The use of hand-drawn animation further adds to the sense of personal investment and inclusiveness in the project. Certainly, the traditions of drawing and painting have long been associated with a unique, personal expression, which the project underscores by asking the participant to look into their “mind’s eye” in crafting their drawing. The contributions, then, are not merely “paint-by-numbers” exercises, but individual artistic interpretations that reflect the participant’s own take on Johnny Cash as a figure and the individual frame they’ve chosen. In many cases, the submitted frames indicate significant time and effort in their complexity and attention to detail, so the investment in the personal contribution can be significant, which further emotionally invests the participant in the outcome of the project.

The provided drawing tools restrict the participant’s style to some degree; the only color choices are in grayscale, and the tools are limited in terms of shape and size. However, this restriction in the design ensures more consistency in the final video, which serves to emphasize inclusiveness. Rather than a haphazard collection of arbitrary images, the final video has flow and connectedness, as if the collaboration had been “directed.” The sense of unity among images more powerfully connects one image with the next.

This syntagmatic use of structure enhances the inside meanings by demonstrating the relationships between two or more participants – likely strangers. Each participant is able to “see” themselves in the other contributions, with a detailed understanding of the dedication taken to submit the frame. In other words, the peer participants function simultaneously as as "characters" and as authors in the final work, so they are, almost literally, "sutured" into an investment and affective engagement with the final work. Each participant can identify more deeply with other participants because of the shared collaborative effort, and the shared appreciation of Cash's music. Such a project almost invites the imaginative construction of peer participants as fictive characters – who might be the person behind each frame?

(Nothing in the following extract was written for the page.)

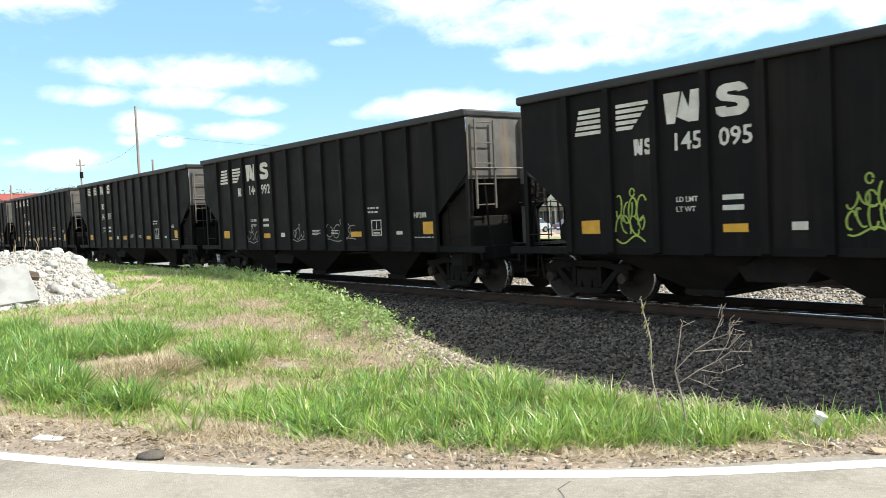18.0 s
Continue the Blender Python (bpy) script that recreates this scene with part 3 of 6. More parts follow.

More importantly, however, the use of animation strengthens the inclusiveness of the project. Together, their individual contributions not only serve as a collective homage, but as animation, they spring to life in motion. Each individual contribution is needed to make the video move – each frame has significance. The whole is bigger than the sum of its parts – the end result is a global interpretation, a kino-eye of one of Johnny Cash’s own personal expressions.

As Chris Milk puts it, “[The Johnny Cash Project] is a super cool project and it has meant a lot to the many Johnny Cash fans who have been able to participate on that deep level. They have personally built Johnny’s last music video. All of their work combined makes for a beautiful tribute."

While the use of a rating system, and the default viewing selection focusing on “highest rated” frames, can serve to alienate some participants, the ability to “explore” all contributions, and shift styles and selections, reminds participants that no single frame is more valuable than others. Users of the site can explore all the contributed variations of one frame, choose to draw that frame for themselves, and watch the original participant’s drawing process in creating that frame. These tools enable participants to connect with, and even learn from, other’s artistic approaches.

In this fledgling stage of online interactive work, The Johnny Cash Project represents one of the most successful entries in terms of emotional engagement, and relies for its success on the role of crowdsourcing. The final video is engaging for both participant and casual viewer because it blends accessibility, stylistic consistency, and a familiar and well-loved subject – Johnny Cash.